* _Dataset extract_:
☆ ☆ ☆ ☆ ☆

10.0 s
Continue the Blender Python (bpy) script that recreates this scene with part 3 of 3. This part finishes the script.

☆ ☆ ☆ ☆ ☆

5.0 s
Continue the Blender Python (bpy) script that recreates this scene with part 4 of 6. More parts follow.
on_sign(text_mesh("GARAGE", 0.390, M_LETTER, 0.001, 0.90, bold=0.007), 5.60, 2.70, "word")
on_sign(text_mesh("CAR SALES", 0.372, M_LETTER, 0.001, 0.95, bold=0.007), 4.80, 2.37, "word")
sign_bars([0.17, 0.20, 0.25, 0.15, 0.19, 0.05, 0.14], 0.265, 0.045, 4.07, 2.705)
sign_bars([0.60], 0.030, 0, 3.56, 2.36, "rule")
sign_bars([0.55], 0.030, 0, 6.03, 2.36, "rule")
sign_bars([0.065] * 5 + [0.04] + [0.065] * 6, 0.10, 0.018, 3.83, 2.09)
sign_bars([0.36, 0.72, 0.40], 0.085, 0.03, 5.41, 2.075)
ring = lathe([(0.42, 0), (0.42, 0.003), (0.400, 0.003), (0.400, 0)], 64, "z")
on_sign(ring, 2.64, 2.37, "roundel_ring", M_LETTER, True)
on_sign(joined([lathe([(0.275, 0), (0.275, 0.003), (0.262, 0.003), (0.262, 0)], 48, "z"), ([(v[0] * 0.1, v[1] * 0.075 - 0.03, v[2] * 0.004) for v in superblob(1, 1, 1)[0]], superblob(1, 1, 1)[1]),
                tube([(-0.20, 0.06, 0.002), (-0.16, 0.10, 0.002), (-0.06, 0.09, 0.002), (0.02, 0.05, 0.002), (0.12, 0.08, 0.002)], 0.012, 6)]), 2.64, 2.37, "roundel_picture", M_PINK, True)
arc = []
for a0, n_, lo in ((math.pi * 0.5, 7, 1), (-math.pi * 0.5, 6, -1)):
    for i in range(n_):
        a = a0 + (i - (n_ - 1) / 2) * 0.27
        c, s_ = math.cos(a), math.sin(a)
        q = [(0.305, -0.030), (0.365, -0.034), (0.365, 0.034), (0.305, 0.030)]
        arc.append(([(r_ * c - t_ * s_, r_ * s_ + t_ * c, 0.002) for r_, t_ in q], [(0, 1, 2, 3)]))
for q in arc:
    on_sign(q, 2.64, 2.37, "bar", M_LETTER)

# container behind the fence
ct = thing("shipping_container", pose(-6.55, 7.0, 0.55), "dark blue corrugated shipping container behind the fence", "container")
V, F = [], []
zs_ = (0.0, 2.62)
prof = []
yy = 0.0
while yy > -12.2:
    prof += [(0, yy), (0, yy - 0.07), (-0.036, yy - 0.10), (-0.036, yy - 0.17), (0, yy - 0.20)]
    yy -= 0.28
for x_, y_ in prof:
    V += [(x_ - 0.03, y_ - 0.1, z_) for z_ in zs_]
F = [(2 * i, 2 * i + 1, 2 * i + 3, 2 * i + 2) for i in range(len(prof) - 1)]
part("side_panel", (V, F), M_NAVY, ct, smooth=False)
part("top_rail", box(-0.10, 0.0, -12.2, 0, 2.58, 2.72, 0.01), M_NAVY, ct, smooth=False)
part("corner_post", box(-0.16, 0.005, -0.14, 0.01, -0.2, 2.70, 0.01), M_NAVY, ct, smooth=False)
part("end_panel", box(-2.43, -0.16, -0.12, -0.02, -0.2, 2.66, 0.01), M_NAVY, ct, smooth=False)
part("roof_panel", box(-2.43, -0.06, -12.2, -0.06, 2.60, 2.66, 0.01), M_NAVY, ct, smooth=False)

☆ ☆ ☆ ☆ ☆

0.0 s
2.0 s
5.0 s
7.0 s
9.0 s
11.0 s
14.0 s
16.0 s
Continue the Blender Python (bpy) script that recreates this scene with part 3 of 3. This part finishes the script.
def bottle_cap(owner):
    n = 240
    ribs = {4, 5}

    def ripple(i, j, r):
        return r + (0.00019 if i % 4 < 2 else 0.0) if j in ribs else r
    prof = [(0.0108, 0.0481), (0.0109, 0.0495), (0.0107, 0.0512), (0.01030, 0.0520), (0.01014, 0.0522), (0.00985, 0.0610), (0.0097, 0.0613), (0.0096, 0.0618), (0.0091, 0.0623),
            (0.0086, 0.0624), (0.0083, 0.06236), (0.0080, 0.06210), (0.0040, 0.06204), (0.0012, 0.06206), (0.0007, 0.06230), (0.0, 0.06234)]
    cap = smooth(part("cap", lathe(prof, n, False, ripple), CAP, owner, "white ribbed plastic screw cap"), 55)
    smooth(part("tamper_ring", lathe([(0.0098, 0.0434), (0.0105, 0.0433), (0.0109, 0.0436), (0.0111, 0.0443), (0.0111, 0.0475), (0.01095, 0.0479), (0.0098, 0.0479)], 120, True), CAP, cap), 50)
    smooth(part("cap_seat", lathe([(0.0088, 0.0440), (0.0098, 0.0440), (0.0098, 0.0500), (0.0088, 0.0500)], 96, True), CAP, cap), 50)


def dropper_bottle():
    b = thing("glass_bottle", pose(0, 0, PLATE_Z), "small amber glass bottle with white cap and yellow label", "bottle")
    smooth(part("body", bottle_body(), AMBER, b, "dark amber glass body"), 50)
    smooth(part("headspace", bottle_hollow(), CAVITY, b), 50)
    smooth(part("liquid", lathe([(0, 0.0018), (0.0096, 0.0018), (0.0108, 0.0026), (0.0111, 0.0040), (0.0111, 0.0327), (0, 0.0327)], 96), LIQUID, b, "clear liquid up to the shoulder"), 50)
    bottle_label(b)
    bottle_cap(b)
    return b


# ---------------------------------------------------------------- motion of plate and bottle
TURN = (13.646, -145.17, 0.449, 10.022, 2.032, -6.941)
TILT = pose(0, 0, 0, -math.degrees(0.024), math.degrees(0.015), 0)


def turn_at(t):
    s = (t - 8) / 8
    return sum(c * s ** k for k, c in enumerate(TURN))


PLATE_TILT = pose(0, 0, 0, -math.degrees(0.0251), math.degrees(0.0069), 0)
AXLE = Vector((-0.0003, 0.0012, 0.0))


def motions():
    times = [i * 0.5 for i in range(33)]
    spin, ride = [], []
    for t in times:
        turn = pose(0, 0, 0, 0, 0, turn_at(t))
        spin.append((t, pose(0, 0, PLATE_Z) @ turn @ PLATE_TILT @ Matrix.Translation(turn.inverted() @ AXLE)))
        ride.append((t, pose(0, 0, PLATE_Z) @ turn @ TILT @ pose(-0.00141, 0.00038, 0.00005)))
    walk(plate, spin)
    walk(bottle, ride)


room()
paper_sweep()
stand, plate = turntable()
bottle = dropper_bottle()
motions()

☆ ☆ ☆ ☆ ☆

* _Job_:
Filter out every line that lacks the word "with", and copy the rest.

* _Answer for the task_:
Continue the Blender Python (bpy) script that recreates this scene with part 3 of 3. This part finishes the script.
Continue the Blender Python (bpy) script that recreates this scene with part 4 of 6. More parts follow.
Continue the Blender Python (bpy) script that recreates this scene with part 3 of 3. This part finishes the script.
    b = thing("glass_bottle", pose(0, 0, PLATE_Z), "small amber glass bottle with white cap and yellow label", "bottle")